• GIVEN RECORDS:
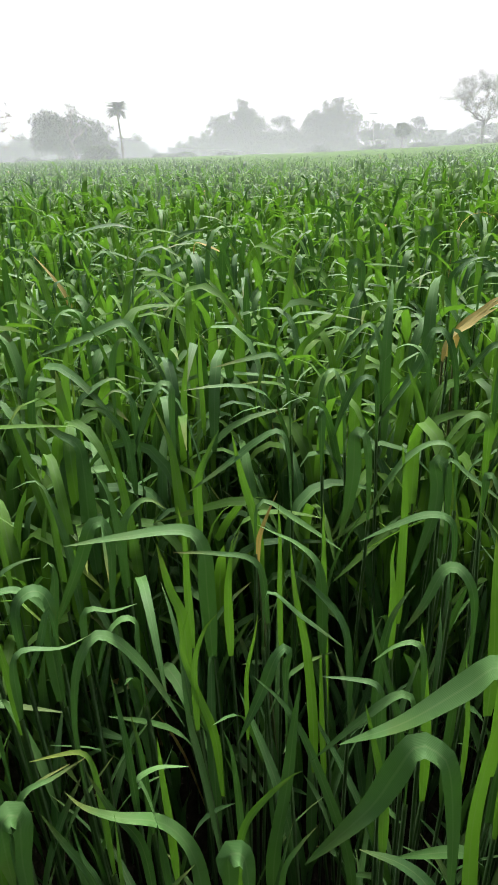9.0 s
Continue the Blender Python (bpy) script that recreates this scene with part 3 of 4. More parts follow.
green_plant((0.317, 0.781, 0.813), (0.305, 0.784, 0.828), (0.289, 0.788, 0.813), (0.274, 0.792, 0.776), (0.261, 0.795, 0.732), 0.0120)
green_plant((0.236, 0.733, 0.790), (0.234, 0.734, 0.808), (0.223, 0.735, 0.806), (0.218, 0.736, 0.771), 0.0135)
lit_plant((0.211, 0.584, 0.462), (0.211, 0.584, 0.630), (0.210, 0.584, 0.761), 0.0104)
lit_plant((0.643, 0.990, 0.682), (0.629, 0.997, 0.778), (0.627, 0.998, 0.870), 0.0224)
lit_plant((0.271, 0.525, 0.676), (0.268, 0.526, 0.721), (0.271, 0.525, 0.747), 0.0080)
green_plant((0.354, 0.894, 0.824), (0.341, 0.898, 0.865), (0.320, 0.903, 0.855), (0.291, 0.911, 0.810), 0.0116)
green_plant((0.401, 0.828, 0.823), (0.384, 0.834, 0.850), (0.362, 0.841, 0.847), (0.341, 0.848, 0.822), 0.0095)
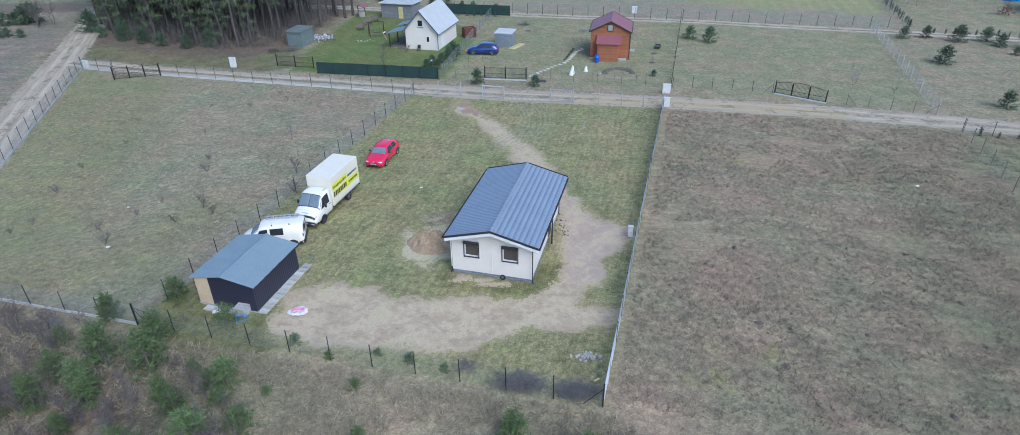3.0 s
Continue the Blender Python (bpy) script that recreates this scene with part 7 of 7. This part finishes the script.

• TASK GOAL: Give an exact reproduction of every line, leaving out any picture.

• EXERCISE ANSWER:
9.0 s
Continue the Blender Python (bpy) script that recreates this scene with part 3 of 4. More parts follow.
green_plant((0.317, 0.781, 0.813), (0.305, 0.784, 0.828), (0.289, 0.788, 0.813), (0.274, 0.792, 0.776), (0.261, 0.795, 0.732), 0.0120)
green_plant((0.236, 0.733, 0.790), (0.234, 0.734, 0.808), (0.223, 0.735, 0.806), (0.218, 0.736, 0.771), 0.0135)
lit_plant((0.211, 0.584, 0.462), (0.211, 0.584, 0.630), (0.210, 0.584, 0.761), 0.0104)
lit_plant((0.643, 0.990, 0.682), (0.629, 0.997, 0.778), (0.627, 0.998, 0.870), 0.0224)
lit_plant((0.271, 0.525, 0.676), (0.268, 0.526, 0.721), (0.271, 0.525, 0.747), 0.0080)
green_plant((0.354, 0.894, 0.824), (0.341, 0.898, 0.865), (0.320, 0.903, 0.855), (0.291, 0.911, 0.810), 0.0116)
green_plant((0.401, 0.828, 0.823), (0.384, 0.834, 0.850), (0.362, 0.841, 0.847), (0.341, 0.848, 0.822), 0.0095)
3.0 s
Continue the Blender Python (bpy) script that recreates this scene with part 7 of 7. This part finishes the script.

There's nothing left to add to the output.